▶ [DATA PROVIDED]:
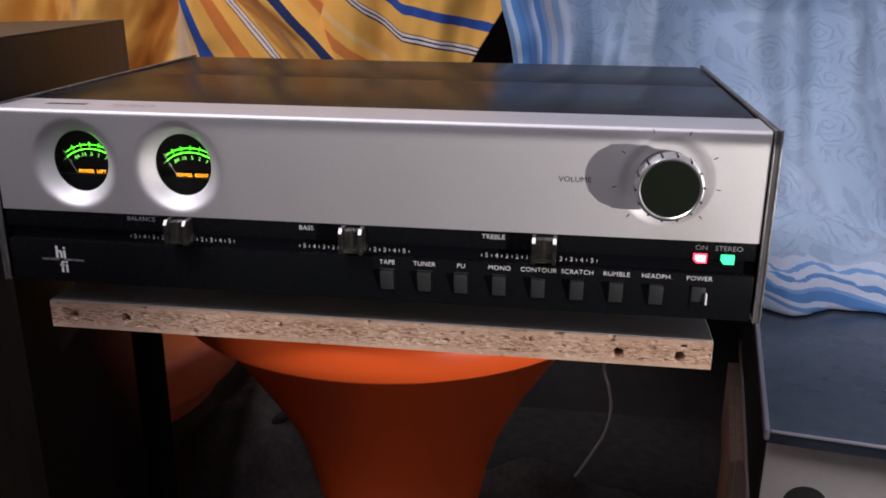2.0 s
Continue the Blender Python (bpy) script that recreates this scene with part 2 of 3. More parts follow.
def stripe_cloth(name, stops, low, high, weave=1500.0, fold_shade=None):
    """Cloth with printed stripes; the UV's first axis runs across them."""
    n = Nodes(name)
    uv = n.add("ShaderNodeUVMap", uv_map="cloth")
    sep = n.add("ShaderNodeSeparateXYZ")
    n.link(uv.outputs[0], sep.inputs[0])
    wander = n.math("MULTIPLY", n.math("SUBTRACT", n.noise(n.place(), 120, 2), 0.5), 0.0016)
    pos = n.math("DIVIDE", n.math("SUBTRACT", n.math("ADD", sep.outputs[0], wander), low), high - low)
    col = n.ramp(pos, [((p - low) / (high - low), c) for p, c in stops], "CONSTANT")
    # soft brown band: a fold's shadow painted into the cloth colour
    if fold_shade:
        tint = n.ramp(pos, [((p - low) / (high - low), (k, k, k)) for p, k in fold_shade])
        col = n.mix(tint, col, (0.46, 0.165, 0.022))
    fade = n.ramp(n.noise(n.place(), 9, 4), [(0.3, (0.90, 0.86, 0.80)), (0.7, (1, 1, 1))])
    fuzz = n.ramp(n.noise(n.place(), 700, 3), [(0.3, (0.90, 0.90, 0.90)), (0.7, (1, 1, 1))])
    n.set(Base_Color=n.mix(1.0, n.mix(1.0, col, fade, "MULTIPLY"), fuzz, "MULTIPLY"), Roughness=0.85, Sheen_Weight=0.15)
    n.bsdf.inputs["Specular IOR Level"].default_value = 0.15
    n.bump(n.noise(n.place(), weave, 2), 0.25, 0.0006)
    return n.mat


YEL, ORA, BLU, NAV, WHI, DRK, CRM, FOLDLIT = (0.94, 0.535, 0.125), (0.73, 0.26, 0.06), (0.03, 0.095, 0.40), (0.018, 0.035, 0.12), (0.80, 0.78, 0.78), (0.04, 0.04, 0.07), (0.88, 0.60, 0.26), (0.93, 0.73, 0.46)
# the palest band is a fold's highlight put into the stripe colours
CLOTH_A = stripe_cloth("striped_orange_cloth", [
    (-0.260, YEL), (-0.191, CRM), (-0.184, FOLDLIT), (-0.166, CRM), (-0.157, BLU), (-0.144, YEL),
    (-0.129, ORA), (-0.116, YEL), (-0.1005, DRK), (-0.0988, WHI), (-0.0957, DRK), (-0.0943, WHI), (-0.0912, DRK), (-0.0895, YEL),
    (-0.060, CRM), (-0.045, YEL), (-0.020, NAV), (-0.007, YEL), (0.02, ORA), (0.03, YEL)], -0.260, 0.04, fold_shade=((-0.250, 0.0), (-0.234, 0.9), (-0.200, 1.0), (-0.193, 0.0)))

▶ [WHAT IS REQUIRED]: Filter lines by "with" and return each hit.

▶ [OUTPUT FOR THIS EXERCISE]:
Continue the Blender Python (bpy) script that recreates this scene with part 2 of 3. More parts follow.
    """Cloth with printed stripes; the UV's first axis runs across them."""